Let us now move to Jupyter Notebook, where we will organize this data and use it to find TV show or movie recommendations.

As expected, we begin by importing the packages that we anticipate using in this analysis.

import pandas as pd
import numpy as np
from matplotlib import pyplot as plt

We must copy the csv file which our imdb_spider.py program generated to the folder in which our Notebook is located, so that we can read it in as a pandas dataframe.

df = pd.read_csv("results.csv")

We want to count how many times each movie or TV show appears in the movie_or_TV_name column, which we can accomplish by grouping our dataframe by the aforementioned column and then calling .transform(len) on it.

df["shared_actors"] = df.groupby(["movie_or_TV_name"]).transform(len)

Since we are focusing only on the recurrence of movies/shows and not on the actors themselves, we can remove the actor column from our data frame.
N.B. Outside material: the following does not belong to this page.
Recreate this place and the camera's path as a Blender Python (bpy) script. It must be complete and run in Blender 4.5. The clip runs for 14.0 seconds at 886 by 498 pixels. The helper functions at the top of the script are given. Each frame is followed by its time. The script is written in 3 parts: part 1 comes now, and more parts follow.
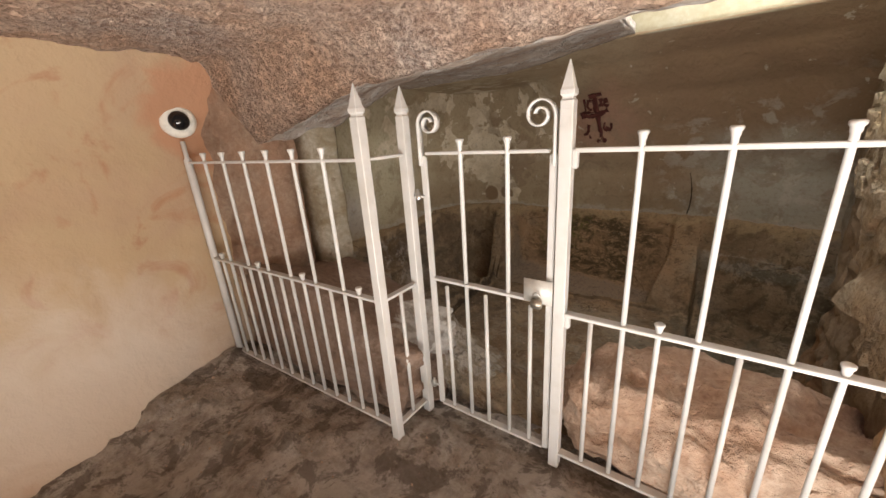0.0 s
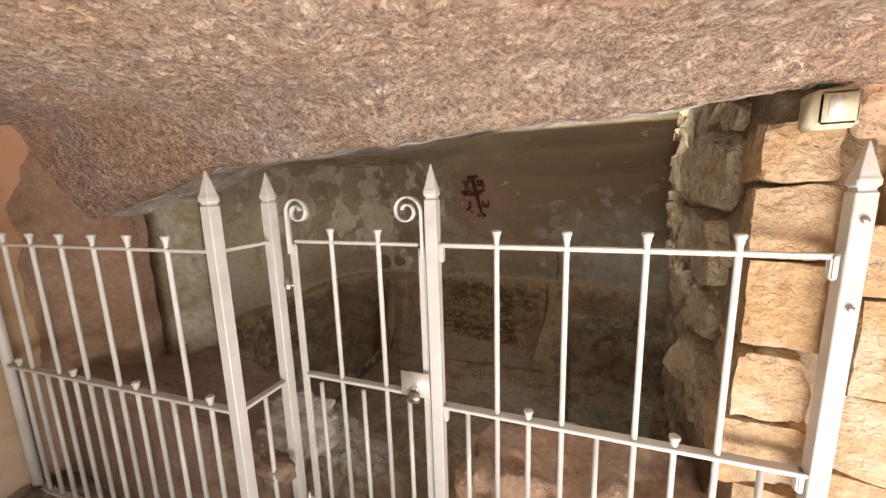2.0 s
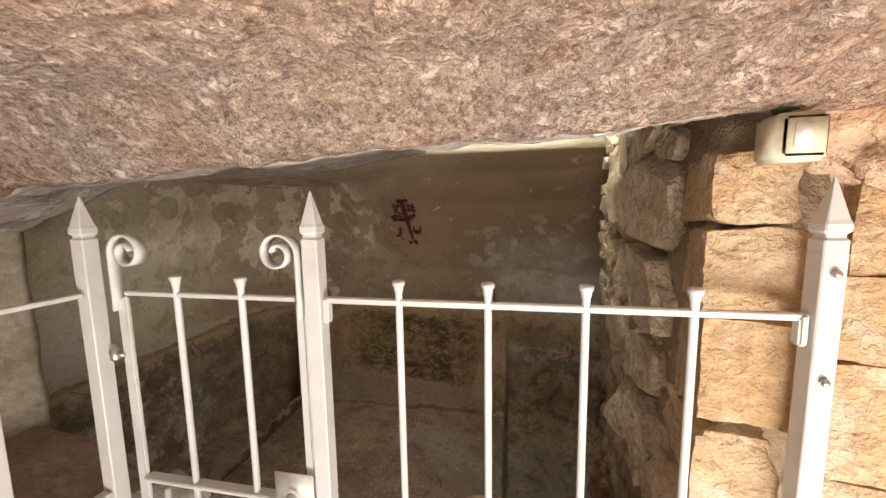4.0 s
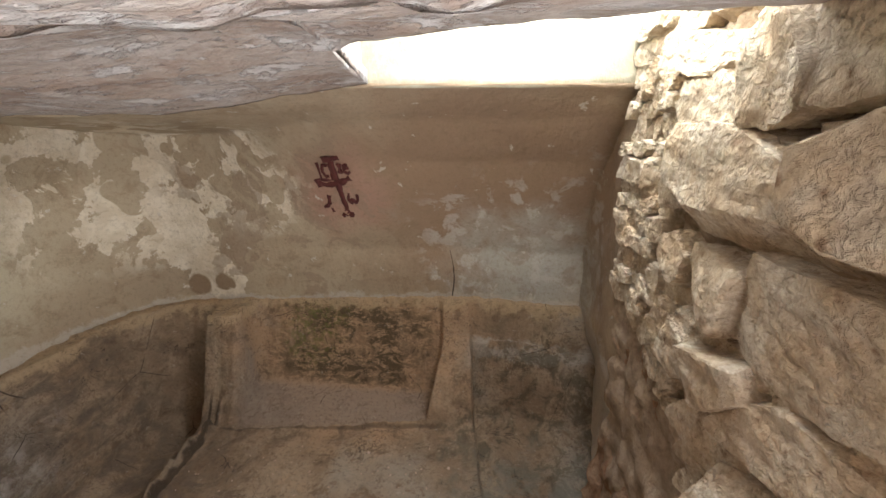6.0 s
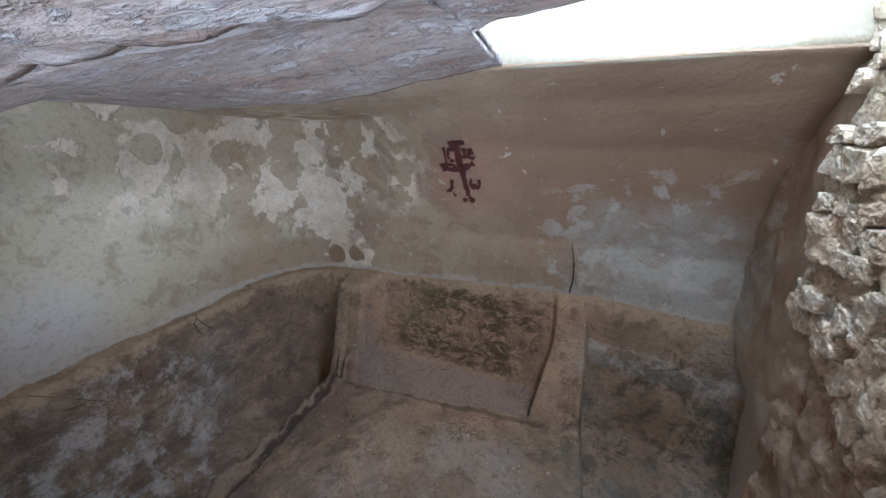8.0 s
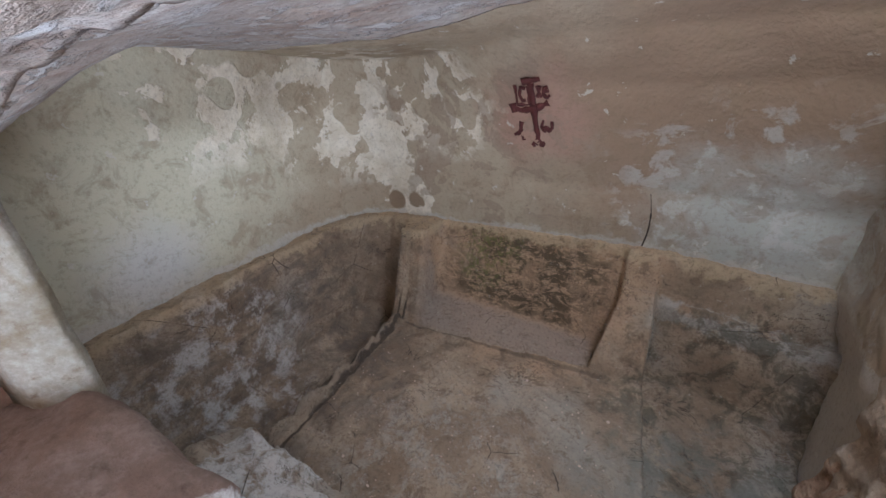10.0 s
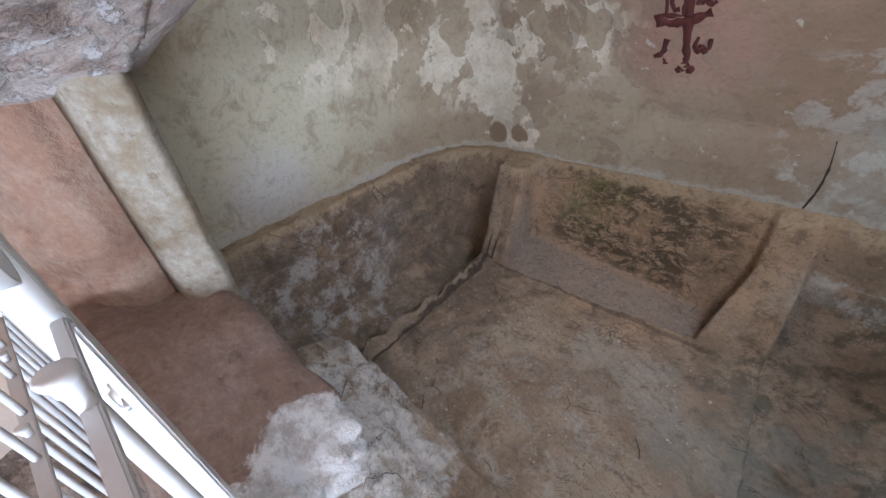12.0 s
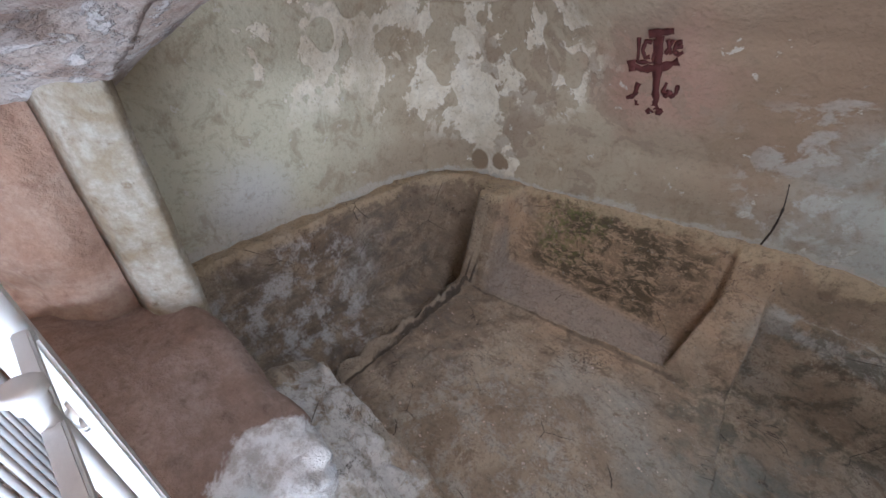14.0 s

df = df[["movie_or_TV_name", "shared_actors"]]

Finally, we sort the movies/shows by the movie_count column in descending order and remove duplicates. We also reset the index and remove the resulting index column to create a cleaner chart.

df = df.sort_values(by = "shared_actors", ascending=False)
df = df.drop_duplicates()
df = df.reset_index()
df = df[["movie_or_TV_name", "shared_actors"]]

df.head(20)

	movie_or_TV_name	shared_actors
0	Doctor Who	1674
1	Casualty	501
2	Doctors	500
3	The Bill	460
4	Holby City	360
5	Doctor Who Confidential	273
6	Midsomer Murders	249
7	EastEnders	245
8	Silent Witness	231
9	This Morning	196
10	Breakfast	190
11	New Tricks	173
12	The One Show	172
13	Coronation Street	169
14	Loose Women	143
15	Lorraine	130
16	Good Morning Britain	119
17	The Graham Norton Show	116
18	Sunday Brunch	114
19	Death in Paradise	112

This leaves us with a list of which movies/shows share the most common actors with our original favorite TV show, “Doctor Who”. The top result (other than “Doctor Who”, which is expected) is “Casualty”, followed by “Doctors” and “The Bill”. Strangely enough, the “Doctor Who Confidential”, which is a behind-the-scenes look at the making of “Doctor Who”, appears only in 5th place.

And there we have it! A neat list full of new recommendations for us to peruse.